## EXERCISE
Write the listing below out again exactly, dropping the images.
++++++
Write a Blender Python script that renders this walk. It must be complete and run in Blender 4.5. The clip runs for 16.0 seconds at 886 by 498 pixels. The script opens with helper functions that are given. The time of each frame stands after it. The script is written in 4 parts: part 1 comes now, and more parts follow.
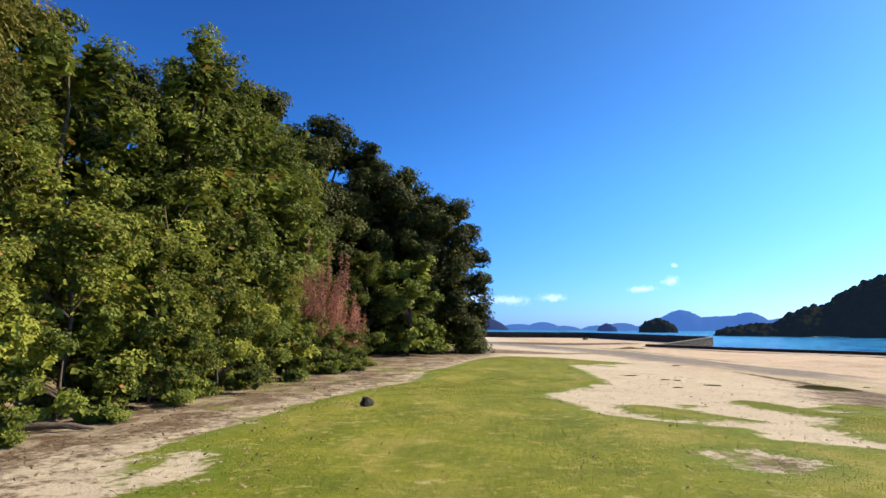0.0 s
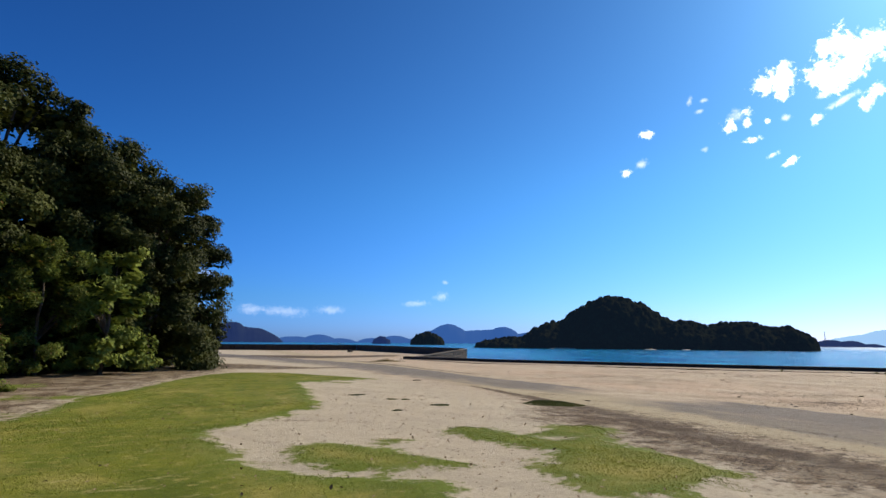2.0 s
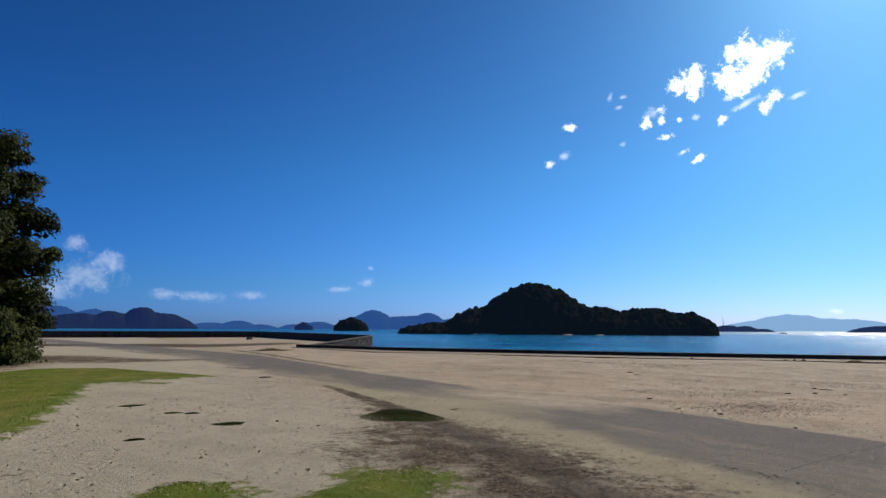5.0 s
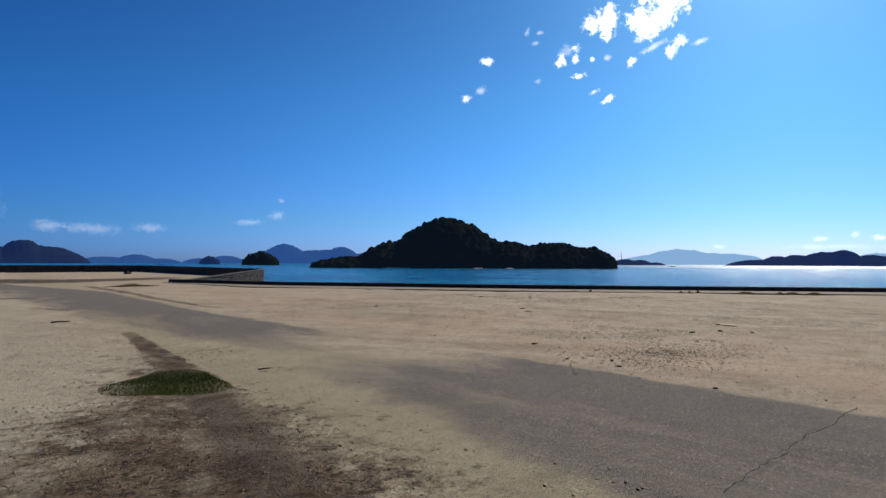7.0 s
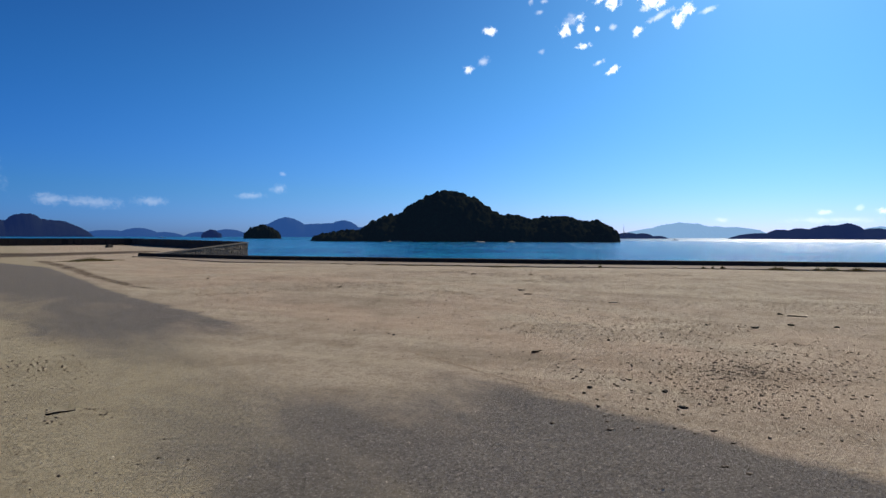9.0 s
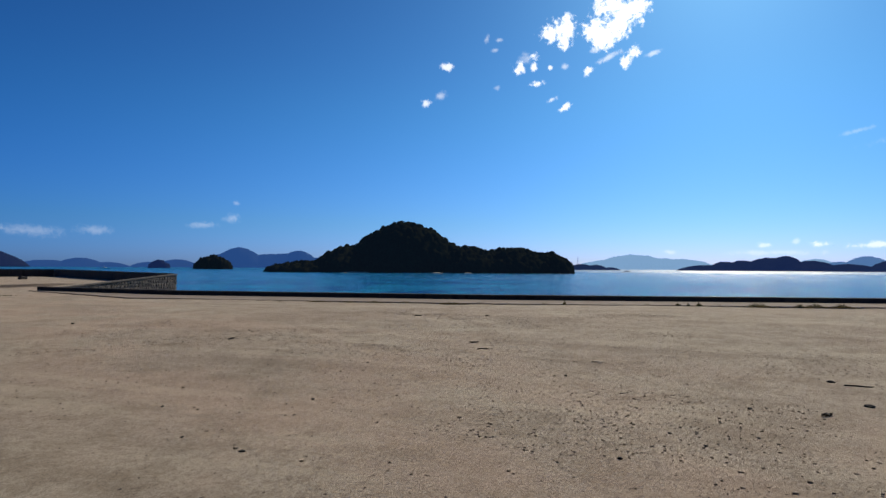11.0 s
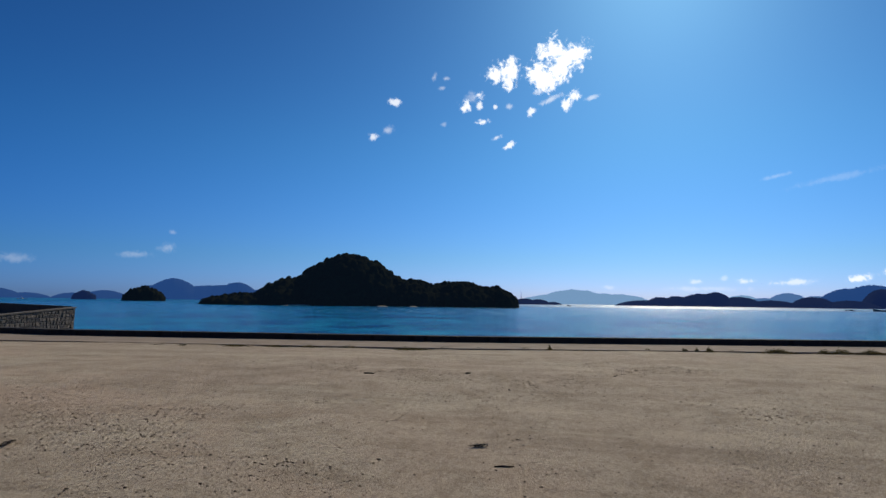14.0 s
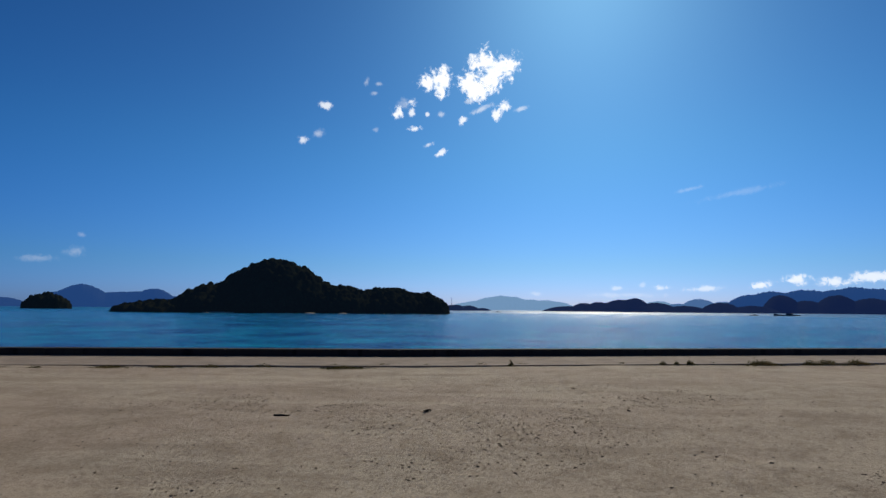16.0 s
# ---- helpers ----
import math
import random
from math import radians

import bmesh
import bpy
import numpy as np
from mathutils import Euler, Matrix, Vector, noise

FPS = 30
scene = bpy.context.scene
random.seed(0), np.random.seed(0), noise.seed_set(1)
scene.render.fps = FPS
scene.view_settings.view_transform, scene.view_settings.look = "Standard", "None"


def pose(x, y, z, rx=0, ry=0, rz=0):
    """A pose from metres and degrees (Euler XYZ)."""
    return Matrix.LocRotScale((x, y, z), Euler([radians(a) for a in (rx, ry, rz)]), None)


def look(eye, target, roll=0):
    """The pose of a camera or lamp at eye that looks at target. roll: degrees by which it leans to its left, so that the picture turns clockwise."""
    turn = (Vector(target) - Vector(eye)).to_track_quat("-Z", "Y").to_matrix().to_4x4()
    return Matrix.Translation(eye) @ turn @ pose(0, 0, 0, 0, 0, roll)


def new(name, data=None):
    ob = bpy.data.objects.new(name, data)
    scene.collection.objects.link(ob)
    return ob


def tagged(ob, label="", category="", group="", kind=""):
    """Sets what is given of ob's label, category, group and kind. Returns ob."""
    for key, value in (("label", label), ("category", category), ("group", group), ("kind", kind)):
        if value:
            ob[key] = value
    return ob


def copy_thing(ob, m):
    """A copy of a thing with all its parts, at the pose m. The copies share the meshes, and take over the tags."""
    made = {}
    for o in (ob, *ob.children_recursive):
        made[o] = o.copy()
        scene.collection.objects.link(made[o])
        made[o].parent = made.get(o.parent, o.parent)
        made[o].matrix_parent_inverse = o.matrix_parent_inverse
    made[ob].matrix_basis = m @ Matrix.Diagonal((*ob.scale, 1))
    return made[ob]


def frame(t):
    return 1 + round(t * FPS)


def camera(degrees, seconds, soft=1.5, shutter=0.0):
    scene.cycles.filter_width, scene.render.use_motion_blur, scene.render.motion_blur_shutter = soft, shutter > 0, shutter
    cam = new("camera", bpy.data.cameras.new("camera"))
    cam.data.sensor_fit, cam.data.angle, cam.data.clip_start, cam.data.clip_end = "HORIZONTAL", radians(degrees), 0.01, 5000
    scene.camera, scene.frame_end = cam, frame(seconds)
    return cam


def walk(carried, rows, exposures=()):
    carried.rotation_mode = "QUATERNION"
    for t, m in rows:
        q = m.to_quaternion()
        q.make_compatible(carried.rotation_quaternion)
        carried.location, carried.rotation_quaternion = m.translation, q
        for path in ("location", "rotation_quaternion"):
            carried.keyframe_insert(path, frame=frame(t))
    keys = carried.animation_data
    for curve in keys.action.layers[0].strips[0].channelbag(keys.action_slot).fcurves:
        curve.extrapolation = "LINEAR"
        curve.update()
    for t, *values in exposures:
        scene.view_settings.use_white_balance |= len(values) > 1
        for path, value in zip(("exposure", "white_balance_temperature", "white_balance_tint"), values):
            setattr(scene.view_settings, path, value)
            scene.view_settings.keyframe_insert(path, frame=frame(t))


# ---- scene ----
cam = camera(77.05, 16.0)
ROWS = [  # seconds, x, y, z, pitch, roll, yaw
    (0, -0.000, 0.000, 1.516, 8.12, 0.36, 0.00),
    (0.5, 0.512, 0.917, 1.493, 8.77, 0.33, -5.95),
    (1, 1.077, 1.692, 1.451, 9.02, 0.51, -11.50),
    (1.5, 1.675, 2.428, 1.460, 9.16, 0.45, -16.81),
    (2, 2.323, 3.143, 1.464, 9.53, 0.43, -22.45),
    (2.5, 2.968, 3.783, 1.443, 9.50, 0.37, -26.22),
    (3, 3.588, 4.329, 1.443, 9.44, 0.36, -29.70),
    (5.5, 6.471, 6.570, 1.519, 7.08, 0.30, -30.32),
    (6, 7.176, 7.024, 1.475, 3.96, 0.10, -32.19),
    (6.5, 7.900, 7.566, 1.451, 3.13, 0.16, -34.70),
    (7, 8.643, 8.113, 1.423, 1.45, 0.19, -38.90),
    (7.5, 9.312, 8.683, 1.364, -2.13, 0.38, -40.54),
    (8, 9.883, 9.222, 1.398, -2.96, 0.44, -40.45),
    (8.5, 10.503, 9.787, 1.345, -2.00, 0.43, -38.76),
    (11, 13.501, 12.461, 1.415, 1.93, 0.33, -43.07),
    (11.5, 14.016, 13.060, 1.421, 3.43, 0.57, -45.65),
    (12, 14.543, 13.721, 1.418, 4.33, 0.64, -46.02),
    (12.5, 15.073, 14.271, 1.412, 4.56, 0.45, -46.60),
    (13, 15.496, 14.891, 1.426, 4.63, 0.76, -46.95),
    (13.5, 15.940, 15.423, 1.443, 5.11, 0.56, -47.62),
    (14, 16.289, 15.947, 1.466, 5.42, 0.74, -48.68),
    (14.5, 16.799, 16.505, 1.475, 5.79, 0.57, -49.77),
    (15, 17.373, 17.063, 1.481, 5.81, 0.53, -50.86),
    (15.5, 17.934, 17.620, 1.491, 5.94, 0.36, -53.62),
    (16, 18.510, 18.230, 1.469, 6.15, 0.53, -55.81),
]

def eye_pose(x, y, z, pitch, roll, yaw):
    """Yaw about z, then tilt, then roll about the line of sight."""
    return pose(x, y, z, 0, 0, yaw) @ pose(0, 0, 0, 90 + pitch) @ pose(0, 0, 0, 0, 0, roll)


EXPOSURES = [(0, 1.14, 7250, 13), (1.5, 0.58, 6980, 12), (3, 0.13, 6560, 10), (5.5, -0.18, 6480, 10), (8, -0.15, 6500, 10), (11, -0.36, 6500, 10), (14, -0.56, 6450, 10), (16, -0.66, 6400, 10)]
walk(cam, [(r[0], eye_pose(*r[1:])) for r in ROWS], EXPOSURES)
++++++
## OUTPUT
Write a Blender Python script that renders this walk. It must be complete and run in Blender 4.5. The clip runs for 16.0 seconds at 886 by 498 pixels. The script opens with helper functions that are given. The time of each frame stands after it. The script is written in 4 parts: part 1 comes now, and more parts follow.
0.0 s
2.0 s
5.0 s
7.0 s
9.0 s
11.0 s
14.0 s
16.0 s
# ---- helpers ----
import math
import random
from math import radians

import bmesh
import bpy
import numpy as np
from mathutils import Euler, Matrix, Vector, noise

FPS = 30
scene = bpy.context.scene
random.seed(0), np.random.seed(0), noise.seed_set(1)
scene.render.fps = FPS
scene.view_settings.view_transform, scene.view_settings.look = "Standard", "None"


def pose(x, y, z, rx=0, ry=0, rz=0):
    """A pose from metres and degrees (Euler XYZ)."""
    return Matrix.LocRotScale((x, y, z), Euler([radians(a) for a in (rx, ry, rz)]), None)


def look(eye, target, roll=0):
    """The pose of a camera or lamp at eye that looks at target. roll: degrees by which it leans to its left, so that the picture turns clockwise."""
    turn = (Vector(target) - Vector(eye)).to_track_quat("-Z", "Y").to_matrix().to_4x4()
    return Matrix.Translation(eye) @ turn @ pose(0, 0, 0, 0, 0, roll)


def new(name, data=None):
    ob = bpy.data.objects.new(name, data)
    scene.collection.objects.link(ob)
    return ob


def tagged(ob, label="", category="", group="", kind=""):
    """Sets what is given of ob's label, category, group and kind. Returns ob."""
    for key, value in (("label", label), ("category", category), ("group", group), ("kind", kind)):
        if value:
            ob[key] = value
    return ob


def copy_thing(ob, m):
    """A copy of a thing with all its parts, at the pose m. The copies share the meshes, and take over the tags."""
    made = {}
    for o in (ob, *ob.children_recursive):
        made[o] = o.copy()
        scene.collection.objects.link(made[o])
        made[o].parent = made.get(o.parent, o.parent)
        made[o].matrix_parent_inverse = o.matrix_parent_inverse
    made[ob].matrix_basis = m @ Matrix.Diagonal((*ob.scale, 1))
    return made[ob]


def frame(t):
    return 1 + round(t * FPS)


def camera(degrees, seconds, soft=1.5, shutter=0.0):
    scene.cycles.filter_width, scene.render.use_motion_blur, scene.render.motion_blur_shutter = soft, shutter > 0, shutter
    cam = new("camera", bpy.data.cameras.new("camera"))
    cam.data.sensor_fit, cam.data.angle, cam.data.clip_start, cam.data.clip_end = "HORIZONTAL", radians(degrees), 0.01, 5000
    scene.camera, scene.frame_end = cam, frame(seconds)
    return cam


def walk(carried, rows, exposures=()):
    carried.rotation_mode = "QUATERNION"
    for t, m in rows:
        q = m.to_quaternion()
        q.make_compatible(carried.rotation_quaternion)
        carried.location, carried.rotation_quaternion = m.translation, q
        for path in ("location", "rotation_quaternion"):
            carried.keyframe_insert(path, frame=frame(t))
    keys = carried.animation_data
    for curve in keys.action.layers[0].strips[0].channelbag(keys.action_slot).fcurves:
        curve.extrapolation = "LINEAR"
        curve.update()
    for t, *values in exposures:
        scene.view_settings.use_white_balance |= len(values) > 1
        for path, value in zip(("exposure", "white_balance_temperature", "white_balance_tint"), values):
            setattr(scene.view_settings, path, value)
            scene.view_settings.keyframe_insert(path, frame=frame(t))


# ---- scene ----
cam = camera(77.05, 16.0)
ROWS = [  # seconds, x, y, z, pitch, roll, yaw
    (0, -0.000, 0.000, 1.516, 8.12, 0.36, 0.00),
    (0.5, 0.512, 0.917, 1.493, 8.77, 0.33, -5.95),
    (1, 1.077, 1.692, 1.451, 9.02, 0.51, -11.50),
    (1.5, 1.675, 2.428, 1.460, 9.16, 0.45, -16.81),
    (2, 2.323, 3.143, 1.464, 9.53, 0.43, -22.45),
    (2.5, 2.968, 3.783, 1.443, 9.50, 0.37, -26.22),
    (3, 3.588, 4.329, 1.443, 9.44, 0.36, -29.70),
    (5.5, 6.471, 6.570, 1.519, 7.08, 0.30, -30.32),
    (6, 7.176, 7.024, 1.475, 3.96, 0.10, -32.19),
    (6.5, 7.900, 7.566, 1.451, 3.13, 0.16, -34.70),
    (7, 8.643, 8.113, 1.423, 1.45, 0.19, -38.90),
    (7.5, 9.312, 8.683, 1.364, -2.13, 0.38, -40.54),
    (8, 9.883, 9.222, 1.398, -2.96, 0.44, -40.45),
    (8.5, 10.503, 9.787, 1.345, -2.00, 0.43, -38.76),
    (11, 13.501, 12.461, 1.415, 1.93, 0.33, -43.07),
    (11.5, 14.016, 13.060, 1.421, 3.43, 0.57, -45.65),
    (12, 14.543, 13.721, 1.418, 4.33, 0.64, -46.02),
    (12.5, 15.073, 14.271, 1.412, 4.56, 0.45, -46.60),
    (13, 15.496, 14.891, 1.426, 4.63, 0.76, -46.95),
    (13.5, 15.940, 15.423, 1.443, 5.11, 0.56, -47.62),
    (14, 16.289, 15.947, 1.466, 5.42, 0.74, -48.68),
    (14.5, 16.799, 16.505, 1.475, 5.79, 0.57, -49.77),
    (15, 17.373, 17.063, 1.481, 5.81, 0.53, -50.86),
    (15.5, 17.934, 17.620, 1.491, 5.94, 0.36, -53.62),
    (16, 18.510, 18.230, 1.469, 6.15, 0.53, -55.81),
]

def eye_pose(x, y, z, pitch, roll, yaw):
    """Yaw about z, then tilt, then roll about the line of sight."""
    return pose(x, y, z, 0, 0, yaw) @ pose(0, 0, 0, 90 + pitch) @ pose(0, 0, 0, 0, 0, roll)


EXPOSURES = [(0, 1.14, 7250, 13), (1.5, 0.58, 6980, 12), (3, 0.13, 6560, 10), (5.5, -0.18, 6480, 10), (8, -0.15, 6500, 10), (11, -0.36, 6500, 10), (14, -0.56, 6450, 10), (16, -0.66, 6400, 10)]
walk(cam, [(r[0], eye_pose(*r[1:])) for r in ROWS], EXPOSURES)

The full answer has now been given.